— Start THE INPUT —
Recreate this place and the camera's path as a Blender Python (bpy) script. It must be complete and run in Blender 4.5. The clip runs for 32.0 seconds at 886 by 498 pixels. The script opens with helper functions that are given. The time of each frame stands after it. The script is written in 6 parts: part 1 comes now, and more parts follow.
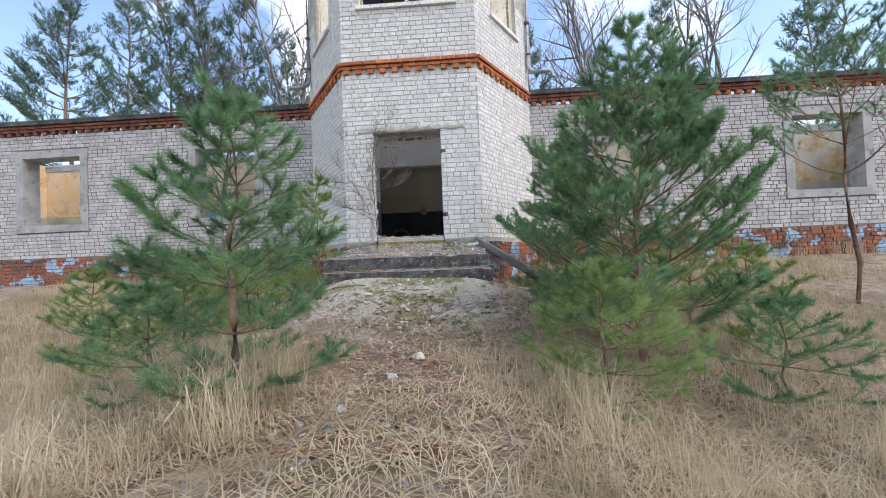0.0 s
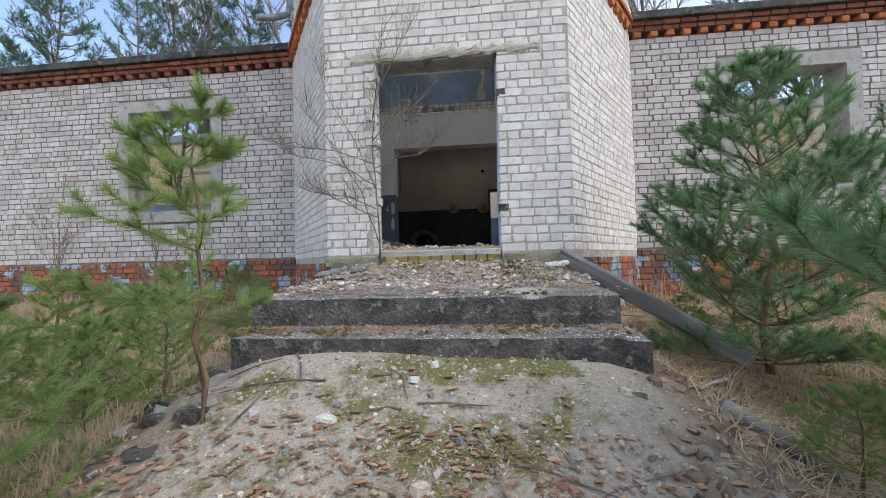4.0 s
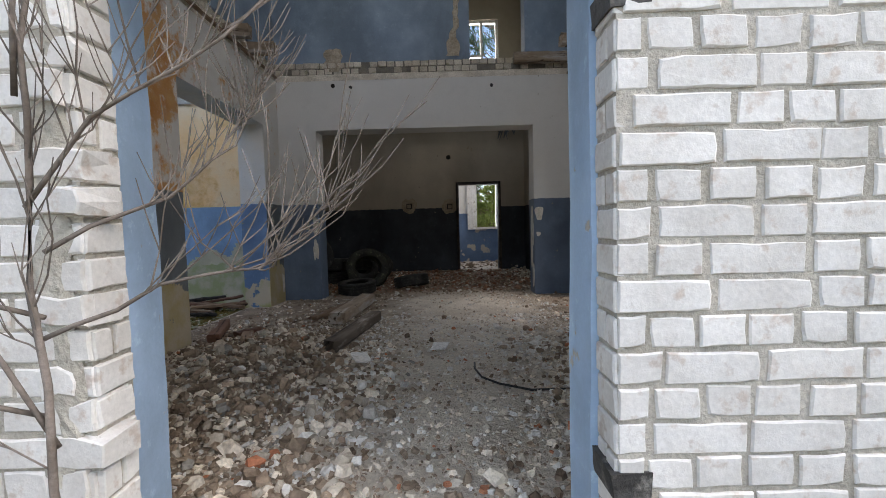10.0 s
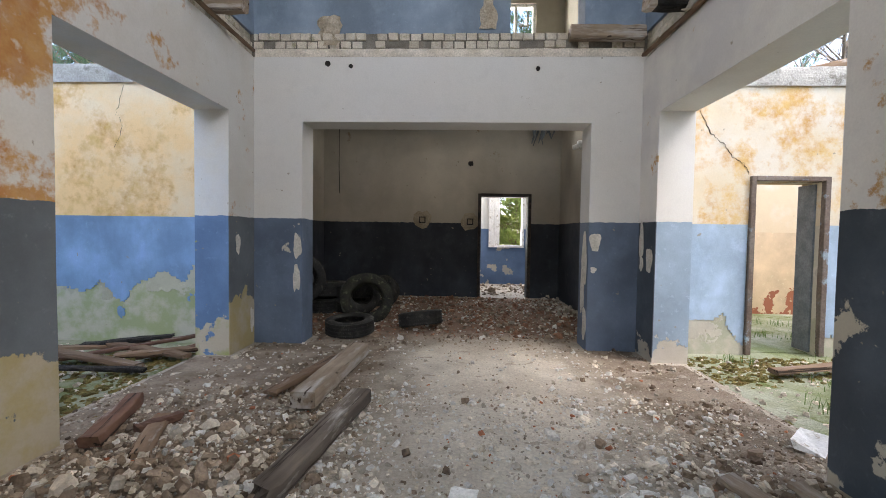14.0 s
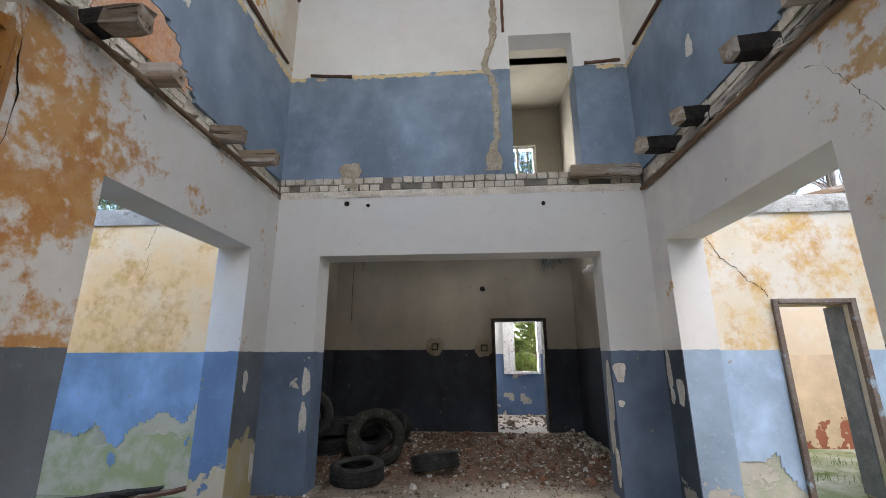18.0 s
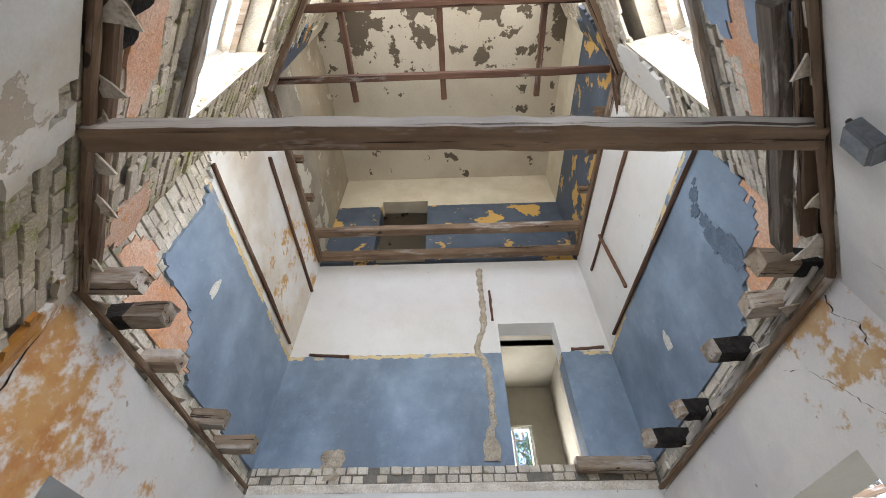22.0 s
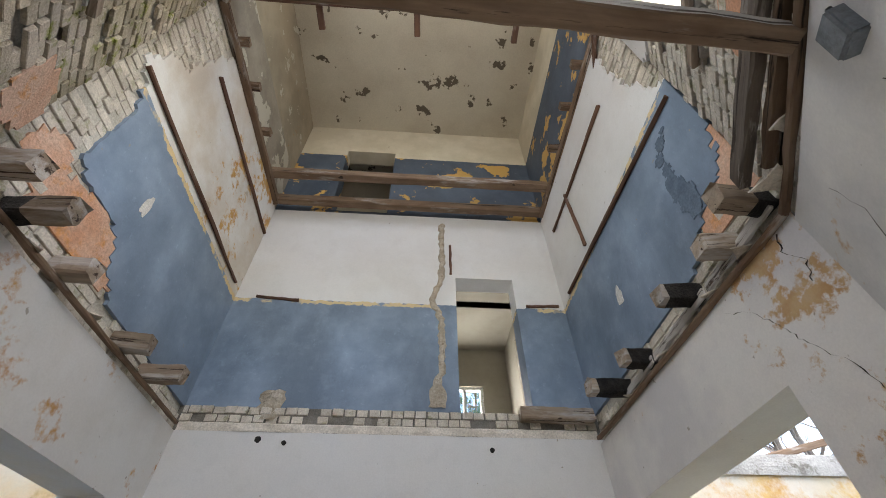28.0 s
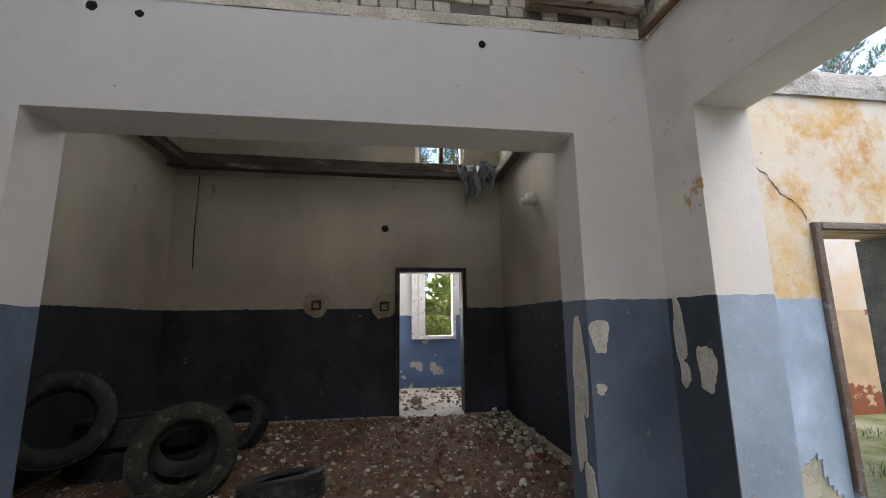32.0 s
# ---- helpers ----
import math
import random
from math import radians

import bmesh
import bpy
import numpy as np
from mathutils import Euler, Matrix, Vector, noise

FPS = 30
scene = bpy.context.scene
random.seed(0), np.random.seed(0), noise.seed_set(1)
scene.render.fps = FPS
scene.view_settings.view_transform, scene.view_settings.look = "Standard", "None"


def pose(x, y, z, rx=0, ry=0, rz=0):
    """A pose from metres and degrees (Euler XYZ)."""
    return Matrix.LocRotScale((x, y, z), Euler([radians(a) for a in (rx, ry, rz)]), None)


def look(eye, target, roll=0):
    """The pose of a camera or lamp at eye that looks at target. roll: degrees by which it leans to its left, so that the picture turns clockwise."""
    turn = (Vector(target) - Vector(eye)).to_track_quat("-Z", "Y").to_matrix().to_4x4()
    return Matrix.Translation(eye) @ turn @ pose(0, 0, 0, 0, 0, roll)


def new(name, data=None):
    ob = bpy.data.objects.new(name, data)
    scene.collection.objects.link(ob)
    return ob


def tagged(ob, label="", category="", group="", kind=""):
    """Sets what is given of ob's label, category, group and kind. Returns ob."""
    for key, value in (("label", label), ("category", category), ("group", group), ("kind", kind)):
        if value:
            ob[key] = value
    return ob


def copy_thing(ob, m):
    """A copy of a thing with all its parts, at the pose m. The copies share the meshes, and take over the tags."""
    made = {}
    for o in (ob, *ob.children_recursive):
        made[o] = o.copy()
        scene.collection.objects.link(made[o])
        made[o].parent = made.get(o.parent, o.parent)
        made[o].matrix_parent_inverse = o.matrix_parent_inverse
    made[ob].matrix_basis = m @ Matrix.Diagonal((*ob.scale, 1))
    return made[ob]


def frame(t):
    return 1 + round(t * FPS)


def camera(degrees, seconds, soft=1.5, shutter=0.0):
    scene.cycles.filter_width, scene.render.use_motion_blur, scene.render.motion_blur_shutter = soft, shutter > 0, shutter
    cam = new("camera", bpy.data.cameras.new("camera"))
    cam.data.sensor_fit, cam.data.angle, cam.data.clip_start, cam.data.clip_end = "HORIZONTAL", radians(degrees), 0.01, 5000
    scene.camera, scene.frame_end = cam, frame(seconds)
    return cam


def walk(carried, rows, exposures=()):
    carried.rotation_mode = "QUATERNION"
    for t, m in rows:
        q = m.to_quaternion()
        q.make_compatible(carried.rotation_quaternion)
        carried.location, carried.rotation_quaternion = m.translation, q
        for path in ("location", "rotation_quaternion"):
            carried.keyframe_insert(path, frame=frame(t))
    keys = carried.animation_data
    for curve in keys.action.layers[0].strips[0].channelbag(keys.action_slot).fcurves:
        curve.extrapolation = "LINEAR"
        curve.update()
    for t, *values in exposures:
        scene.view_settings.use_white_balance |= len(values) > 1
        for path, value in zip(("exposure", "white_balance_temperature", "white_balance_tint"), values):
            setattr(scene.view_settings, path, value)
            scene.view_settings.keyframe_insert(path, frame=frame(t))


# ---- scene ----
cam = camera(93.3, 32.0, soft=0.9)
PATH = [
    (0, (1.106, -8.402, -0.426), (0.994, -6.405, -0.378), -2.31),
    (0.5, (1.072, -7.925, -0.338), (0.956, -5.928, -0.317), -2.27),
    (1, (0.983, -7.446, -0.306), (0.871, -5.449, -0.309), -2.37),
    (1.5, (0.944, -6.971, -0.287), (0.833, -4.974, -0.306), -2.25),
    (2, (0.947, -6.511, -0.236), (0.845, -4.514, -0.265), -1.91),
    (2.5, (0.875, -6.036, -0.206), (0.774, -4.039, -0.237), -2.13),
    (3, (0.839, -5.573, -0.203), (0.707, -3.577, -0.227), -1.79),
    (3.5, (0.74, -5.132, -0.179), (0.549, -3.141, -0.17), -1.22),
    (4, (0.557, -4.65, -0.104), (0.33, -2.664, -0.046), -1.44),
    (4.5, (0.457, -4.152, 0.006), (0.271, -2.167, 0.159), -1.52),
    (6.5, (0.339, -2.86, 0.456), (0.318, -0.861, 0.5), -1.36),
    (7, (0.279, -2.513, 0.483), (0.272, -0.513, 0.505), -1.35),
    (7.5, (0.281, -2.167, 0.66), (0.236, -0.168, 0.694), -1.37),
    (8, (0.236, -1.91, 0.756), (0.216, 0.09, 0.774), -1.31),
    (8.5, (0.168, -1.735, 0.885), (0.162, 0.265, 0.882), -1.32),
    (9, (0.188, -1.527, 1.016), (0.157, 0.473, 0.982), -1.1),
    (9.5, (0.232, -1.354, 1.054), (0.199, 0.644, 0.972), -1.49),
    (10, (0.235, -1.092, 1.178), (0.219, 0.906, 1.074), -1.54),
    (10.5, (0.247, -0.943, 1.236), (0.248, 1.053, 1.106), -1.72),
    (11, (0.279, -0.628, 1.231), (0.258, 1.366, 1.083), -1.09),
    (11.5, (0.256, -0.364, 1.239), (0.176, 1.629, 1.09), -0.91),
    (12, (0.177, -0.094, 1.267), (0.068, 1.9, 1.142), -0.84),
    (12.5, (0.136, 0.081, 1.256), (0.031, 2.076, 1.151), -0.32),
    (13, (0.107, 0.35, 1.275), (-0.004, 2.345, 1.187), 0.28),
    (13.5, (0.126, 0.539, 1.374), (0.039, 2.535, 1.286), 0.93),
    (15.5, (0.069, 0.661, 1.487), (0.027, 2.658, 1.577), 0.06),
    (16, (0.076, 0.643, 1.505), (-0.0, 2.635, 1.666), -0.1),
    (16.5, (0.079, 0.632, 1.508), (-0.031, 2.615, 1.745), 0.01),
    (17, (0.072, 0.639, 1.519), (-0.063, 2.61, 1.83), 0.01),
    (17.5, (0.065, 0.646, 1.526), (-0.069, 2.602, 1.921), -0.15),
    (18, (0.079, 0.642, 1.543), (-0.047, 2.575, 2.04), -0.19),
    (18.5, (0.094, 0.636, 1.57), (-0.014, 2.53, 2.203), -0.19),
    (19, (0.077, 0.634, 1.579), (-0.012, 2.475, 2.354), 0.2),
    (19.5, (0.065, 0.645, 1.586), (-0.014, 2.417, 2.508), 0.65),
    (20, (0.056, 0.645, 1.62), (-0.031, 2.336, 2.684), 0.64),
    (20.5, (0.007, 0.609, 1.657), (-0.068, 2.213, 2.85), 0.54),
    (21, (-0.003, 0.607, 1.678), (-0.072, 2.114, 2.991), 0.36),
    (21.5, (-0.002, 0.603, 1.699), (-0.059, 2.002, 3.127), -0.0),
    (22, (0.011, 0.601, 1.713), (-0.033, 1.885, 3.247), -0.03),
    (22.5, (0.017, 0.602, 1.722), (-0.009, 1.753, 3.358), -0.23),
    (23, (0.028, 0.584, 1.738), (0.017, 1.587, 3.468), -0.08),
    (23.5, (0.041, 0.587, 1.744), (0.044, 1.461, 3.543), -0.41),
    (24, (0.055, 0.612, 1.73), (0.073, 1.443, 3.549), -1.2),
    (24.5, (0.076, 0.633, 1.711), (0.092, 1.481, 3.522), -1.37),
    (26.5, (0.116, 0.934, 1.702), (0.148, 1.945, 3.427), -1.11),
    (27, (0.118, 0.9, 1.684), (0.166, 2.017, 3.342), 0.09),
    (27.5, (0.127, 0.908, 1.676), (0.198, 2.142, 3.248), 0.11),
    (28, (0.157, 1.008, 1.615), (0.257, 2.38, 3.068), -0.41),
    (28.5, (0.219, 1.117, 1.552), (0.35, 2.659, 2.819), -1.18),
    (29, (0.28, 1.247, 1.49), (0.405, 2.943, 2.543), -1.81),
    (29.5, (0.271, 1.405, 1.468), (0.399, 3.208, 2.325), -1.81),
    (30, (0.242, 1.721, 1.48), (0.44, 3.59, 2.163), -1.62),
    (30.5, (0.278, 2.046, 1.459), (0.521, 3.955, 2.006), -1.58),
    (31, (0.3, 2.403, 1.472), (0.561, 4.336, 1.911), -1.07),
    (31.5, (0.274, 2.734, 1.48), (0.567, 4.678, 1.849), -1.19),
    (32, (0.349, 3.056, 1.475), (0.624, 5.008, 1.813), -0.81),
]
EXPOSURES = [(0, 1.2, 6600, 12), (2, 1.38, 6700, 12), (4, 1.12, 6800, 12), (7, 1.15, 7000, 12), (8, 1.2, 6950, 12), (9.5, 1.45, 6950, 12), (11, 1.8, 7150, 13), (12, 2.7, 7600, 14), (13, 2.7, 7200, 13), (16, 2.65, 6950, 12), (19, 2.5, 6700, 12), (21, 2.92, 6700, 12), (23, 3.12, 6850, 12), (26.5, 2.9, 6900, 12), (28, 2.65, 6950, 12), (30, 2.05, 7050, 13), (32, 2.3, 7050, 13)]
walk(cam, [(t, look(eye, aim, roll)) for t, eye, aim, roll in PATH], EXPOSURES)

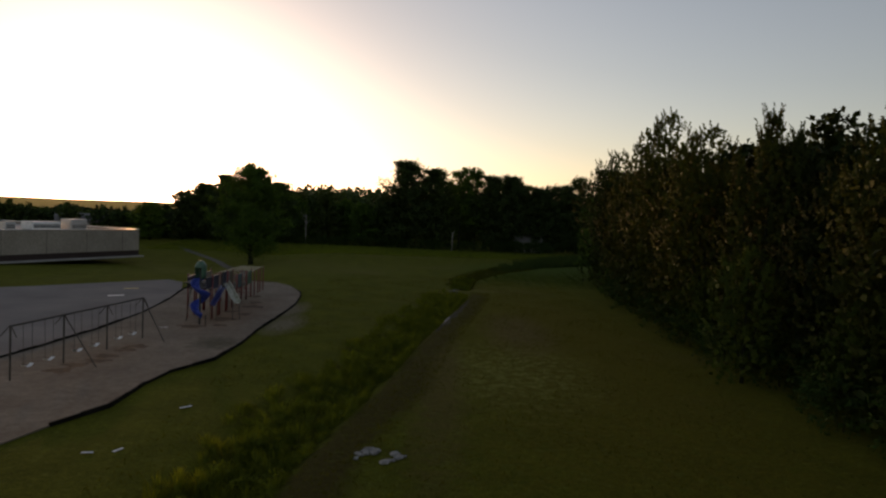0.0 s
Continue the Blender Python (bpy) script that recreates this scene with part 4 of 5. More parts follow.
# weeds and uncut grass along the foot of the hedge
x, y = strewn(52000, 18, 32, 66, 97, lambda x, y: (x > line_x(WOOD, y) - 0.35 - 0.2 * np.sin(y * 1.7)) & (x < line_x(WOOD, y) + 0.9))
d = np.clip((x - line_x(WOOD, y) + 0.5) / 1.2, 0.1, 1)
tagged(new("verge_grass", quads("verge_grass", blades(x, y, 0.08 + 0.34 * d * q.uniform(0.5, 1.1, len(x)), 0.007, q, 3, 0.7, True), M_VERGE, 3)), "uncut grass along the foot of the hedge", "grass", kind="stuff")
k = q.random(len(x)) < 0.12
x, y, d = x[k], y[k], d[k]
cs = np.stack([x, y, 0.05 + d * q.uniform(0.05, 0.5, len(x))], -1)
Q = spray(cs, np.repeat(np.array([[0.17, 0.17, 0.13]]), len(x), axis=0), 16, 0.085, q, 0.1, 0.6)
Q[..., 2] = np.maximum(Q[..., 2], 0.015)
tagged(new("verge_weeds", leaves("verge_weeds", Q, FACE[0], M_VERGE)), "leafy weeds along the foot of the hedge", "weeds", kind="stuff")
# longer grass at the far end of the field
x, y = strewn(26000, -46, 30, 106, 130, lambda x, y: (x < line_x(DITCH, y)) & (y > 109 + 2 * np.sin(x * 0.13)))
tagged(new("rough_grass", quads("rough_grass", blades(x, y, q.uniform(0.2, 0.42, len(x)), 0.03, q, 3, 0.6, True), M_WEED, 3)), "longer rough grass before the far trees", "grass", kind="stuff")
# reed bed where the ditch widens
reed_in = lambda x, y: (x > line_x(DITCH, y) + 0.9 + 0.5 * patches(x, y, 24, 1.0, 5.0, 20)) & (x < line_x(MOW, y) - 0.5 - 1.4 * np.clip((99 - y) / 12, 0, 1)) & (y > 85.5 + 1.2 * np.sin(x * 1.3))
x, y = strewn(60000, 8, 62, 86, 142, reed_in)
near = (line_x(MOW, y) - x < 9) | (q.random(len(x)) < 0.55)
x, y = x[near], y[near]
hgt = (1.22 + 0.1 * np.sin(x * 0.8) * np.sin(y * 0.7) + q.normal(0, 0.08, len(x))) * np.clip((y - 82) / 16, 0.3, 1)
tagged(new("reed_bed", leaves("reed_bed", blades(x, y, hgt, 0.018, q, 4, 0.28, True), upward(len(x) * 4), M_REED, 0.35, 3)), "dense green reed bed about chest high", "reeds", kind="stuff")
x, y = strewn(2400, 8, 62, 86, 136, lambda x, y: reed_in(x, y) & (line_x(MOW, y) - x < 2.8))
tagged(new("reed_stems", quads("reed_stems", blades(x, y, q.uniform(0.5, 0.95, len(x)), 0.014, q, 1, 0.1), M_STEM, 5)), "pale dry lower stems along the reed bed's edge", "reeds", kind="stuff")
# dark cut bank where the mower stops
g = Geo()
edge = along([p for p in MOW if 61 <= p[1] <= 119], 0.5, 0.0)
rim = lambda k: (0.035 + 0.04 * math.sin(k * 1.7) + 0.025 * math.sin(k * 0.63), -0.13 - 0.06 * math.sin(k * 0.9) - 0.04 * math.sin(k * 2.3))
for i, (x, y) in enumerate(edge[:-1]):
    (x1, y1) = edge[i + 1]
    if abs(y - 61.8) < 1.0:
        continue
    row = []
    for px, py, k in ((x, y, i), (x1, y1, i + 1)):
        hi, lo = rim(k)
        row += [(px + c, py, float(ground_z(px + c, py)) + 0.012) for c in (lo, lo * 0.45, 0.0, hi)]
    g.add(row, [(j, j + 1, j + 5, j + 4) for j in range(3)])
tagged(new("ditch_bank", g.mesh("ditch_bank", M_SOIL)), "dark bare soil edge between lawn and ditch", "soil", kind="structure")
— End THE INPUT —
**YOUR GOAL**
Look at the listing and set down only the lines from its start through the line with "pose from metres", word for word and without pictures.

**THE ANSWER**
Recreate this place and the camera's path as a Blender Python (bpy) script. It must be complete and run in Blender 4.5. The clip runs for 32.0 seconds at 886 by 498 pixels. The script opens with helper functions that are given. The time of each frame stands after it. The script is written in 6 parts: part 1 comes now, and more parts follow.
0.0 s
4.0 s
10.0 s
14.0 s
18.0 s
22.0 s
28.0 s
32.0 s
# ---- helpers ----
import math
import random
from math import radians

import bmesh
import bpy
import numpy as np
from mathutils import Euler, Matrix, Vector, noise

FPS = 30
scene = bpy.context.scene
random.seed(0), np.random.seed(0), noise.seed_set(1)
scene.render.fps = FPS
scene.view_settings.view_transform, scene.view_settings.look = "Standard", "None"


def pose(x, y, z, rx=0, ry=0, rz=0):
    """A pose from metres and degrees (Euler XYZ)."""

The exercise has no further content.